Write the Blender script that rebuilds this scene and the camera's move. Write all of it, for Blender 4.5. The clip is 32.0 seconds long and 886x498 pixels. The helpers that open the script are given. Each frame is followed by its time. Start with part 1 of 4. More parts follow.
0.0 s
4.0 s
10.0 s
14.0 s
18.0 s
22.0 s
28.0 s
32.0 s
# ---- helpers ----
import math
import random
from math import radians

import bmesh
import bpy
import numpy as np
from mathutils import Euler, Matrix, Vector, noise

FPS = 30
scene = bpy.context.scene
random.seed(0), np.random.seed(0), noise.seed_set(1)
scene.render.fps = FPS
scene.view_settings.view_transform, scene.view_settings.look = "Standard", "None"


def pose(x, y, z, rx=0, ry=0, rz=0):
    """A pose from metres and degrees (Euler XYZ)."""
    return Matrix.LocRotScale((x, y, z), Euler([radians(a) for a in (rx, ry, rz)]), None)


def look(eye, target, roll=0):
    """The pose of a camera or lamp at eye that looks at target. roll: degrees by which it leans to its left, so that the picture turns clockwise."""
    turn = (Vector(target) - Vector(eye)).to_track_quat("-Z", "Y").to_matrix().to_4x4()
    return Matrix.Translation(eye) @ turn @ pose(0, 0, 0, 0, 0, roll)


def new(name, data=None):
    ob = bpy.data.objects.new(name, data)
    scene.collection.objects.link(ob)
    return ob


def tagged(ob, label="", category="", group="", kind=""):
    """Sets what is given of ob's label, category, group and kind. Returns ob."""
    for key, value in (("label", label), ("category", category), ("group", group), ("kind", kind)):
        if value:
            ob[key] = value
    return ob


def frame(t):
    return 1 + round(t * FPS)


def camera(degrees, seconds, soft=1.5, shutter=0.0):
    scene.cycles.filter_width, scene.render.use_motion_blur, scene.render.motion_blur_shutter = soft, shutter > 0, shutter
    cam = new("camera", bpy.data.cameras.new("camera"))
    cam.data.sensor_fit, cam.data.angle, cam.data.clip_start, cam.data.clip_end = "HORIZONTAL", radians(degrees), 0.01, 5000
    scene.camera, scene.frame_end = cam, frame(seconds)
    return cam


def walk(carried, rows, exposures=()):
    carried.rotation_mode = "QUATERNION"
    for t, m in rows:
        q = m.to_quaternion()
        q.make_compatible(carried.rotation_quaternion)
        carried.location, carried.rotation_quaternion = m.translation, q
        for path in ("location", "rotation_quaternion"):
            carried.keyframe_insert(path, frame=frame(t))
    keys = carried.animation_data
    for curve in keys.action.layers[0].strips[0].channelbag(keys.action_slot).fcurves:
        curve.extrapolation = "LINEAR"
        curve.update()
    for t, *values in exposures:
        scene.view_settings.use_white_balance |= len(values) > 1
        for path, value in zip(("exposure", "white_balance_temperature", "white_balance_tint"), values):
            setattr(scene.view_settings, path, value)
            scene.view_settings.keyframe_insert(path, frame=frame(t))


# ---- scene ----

◆ ◆ ◆

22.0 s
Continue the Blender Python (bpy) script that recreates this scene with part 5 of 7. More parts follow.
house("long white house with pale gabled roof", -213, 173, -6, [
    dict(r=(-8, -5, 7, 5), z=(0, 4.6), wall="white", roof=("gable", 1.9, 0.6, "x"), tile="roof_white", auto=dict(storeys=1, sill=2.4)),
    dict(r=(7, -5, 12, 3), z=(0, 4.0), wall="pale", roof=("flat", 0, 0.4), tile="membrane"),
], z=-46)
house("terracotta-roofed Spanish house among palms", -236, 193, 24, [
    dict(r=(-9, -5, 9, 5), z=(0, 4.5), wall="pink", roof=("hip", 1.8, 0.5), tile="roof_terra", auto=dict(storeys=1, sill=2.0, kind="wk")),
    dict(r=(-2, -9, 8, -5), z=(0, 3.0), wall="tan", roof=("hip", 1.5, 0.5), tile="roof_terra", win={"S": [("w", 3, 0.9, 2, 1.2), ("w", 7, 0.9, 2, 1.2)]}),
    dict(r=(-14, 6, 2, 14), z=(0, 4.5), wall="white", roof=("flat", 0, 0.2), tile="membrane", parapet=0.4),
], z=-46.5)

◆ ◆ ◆

→ The problem
Write out again only the lines from the line containing "for t, m in" through the line containing "for t, *values", both included, exactly as they are.

→ Problem solution
    for t, m in rows:
        q = m.to_quaternion()
        q.make_compatible(carried.rotation_quaternion)
        carried.location, carried.rotation_quaternion = m.translation, q
        for path in ("location", "rotation_quaternion"):
            carried.keyframe_insert(path, frame=frame(t))
    keys = carried.animation_data
    for curve in keys.action.layers[0].strips[0].channelbag(keys.action_slot).fcurves:
        curve.extrapolation = "LINEAR"
        curve.update()
    for t, *values in exposures:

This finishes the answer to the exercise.